Le Télétravail a été LA mesure phare du confinement et reste le principe, lorsqu’il est possible, pour de longues semaines encore.

Mais qu’en est-il dans la réalité?

Si travailler de n’importe où paraît possible dans l’idéal et en particulier en entreprise à l’ère du numérique et des sociétés de service, tous les postes ne sont pas éligibles, les installations peuvent poser des problèmes de sécurité d’accès aux données et le contrôle des tâches effectuées peut générer des tensions et conflits, quand la difficile frontière entre le bureau et la maison peut aussi conduire à des situations de burn-out et d’addiction.

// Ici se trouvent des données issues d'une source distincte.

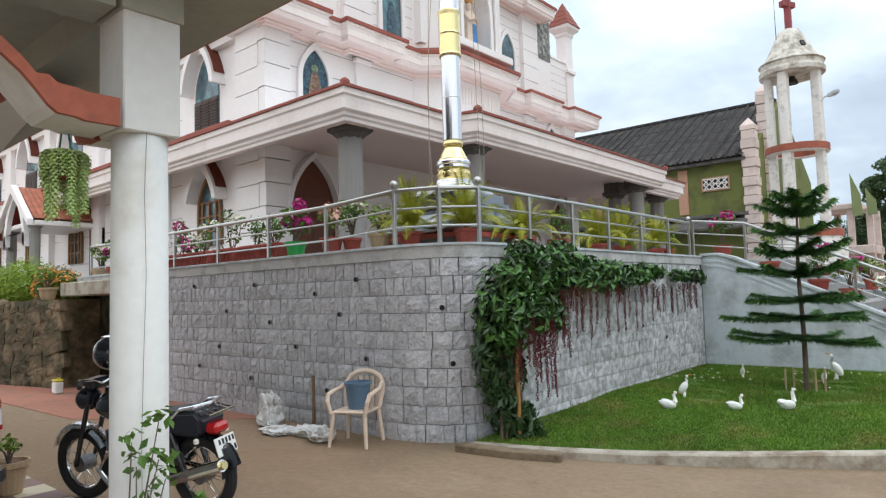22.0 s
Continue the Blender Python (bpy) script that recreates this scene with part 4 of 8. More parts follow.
put(church, "side_porch_beam", box(B(), GX0 - GHW, GYF + 0.12, GZE - 0.18, GX0 + GHW + 0.06, 9.0, GZE - 0.03, 0.02), "church")
put(church, "side_door", box(B(), -22.6, 8.9, 2.05, -21.6, 8.99, 4.0), "wood")


# ---- parish hall ----
# roof rolls and ridge cap, darker than the sheets
M["rollroof"] = material("dark_sheet_joint", (0.035, 0.033, 0.033), 0.9, 0.3, 9, 0.9, 0.2)
hall = thing("hall", (-15, 36, 0), "olive green parish hall with dark corrugated roof", "hall")
put(hall, "side_wall", box(B(), -36, 31.0, 0, -8.1, 31.3, 7.3), "green")
put(hall, "front_wall", prism(B(), [(31.0, 0), (43, 0), (43, 7.3), (37.0, 10.95), (31.0, 7.3)], "x", -8.3, -8.0), "green")
put(hall, "back_wall", box(B(), -36, 42.7, 0, -8.1, 43, 7.1), "green")
bm = B()
ny, n = 40, 230
rows = []
for j in (0, 1, 2):
    t = j / 2
    rows.append([bm.verts.new((-36.5 + 28.3 * i / n, 30.45 + (37 - 30.45) * t, 7.25 + 3.80 * t + 0.06 * (i % 2))) for i in range(n + 1)])
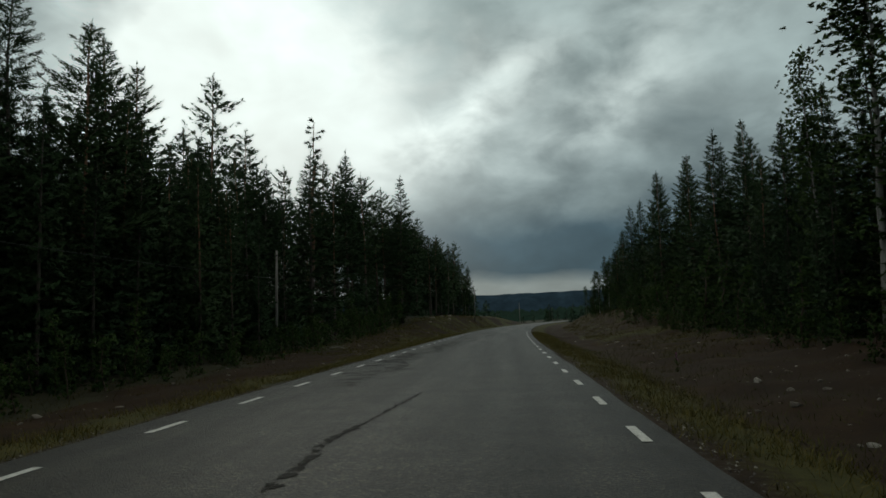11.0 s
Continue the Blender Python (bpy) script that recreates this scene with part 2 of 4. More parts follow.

Sans parler que les métiers où l’humain est incontournable comme la culture, la musique, le cinéma, le théâtre, le commerce de proximité ou la restauration sont totalement exclus de ces réflexions. Cela en dit long aussi sur la façon dont nos sociétés envisagent le rapport humain et rappelle les théories de lean-management.

Si le travail était traditionnellement considéré comme un univers en soi avec son lot de rencontres, de convivialité mais aussi de culture du désaccord, les frontières se décloisonnent. L’entreprise comme les services publics semblent devenir de plus en plus une affaire de connexion à un système d’information.

Le monde du travail est en plein bouleversement.

Il pose aussi la question de la fracture sociale entre les emplois éligibles et ceux qui ne le sont pas, ces derniers travailleurs étant contraints parfois à une surexposition au risque physique et sanitaire ou placés en chômage partiel le temps de la crise ce qui peut générer un sentiment d’exclusion. Il pose aussi la question des moyens et l’épanouissement que certains y trouveront quand d’autres le vivront comme un isolement ou une punition.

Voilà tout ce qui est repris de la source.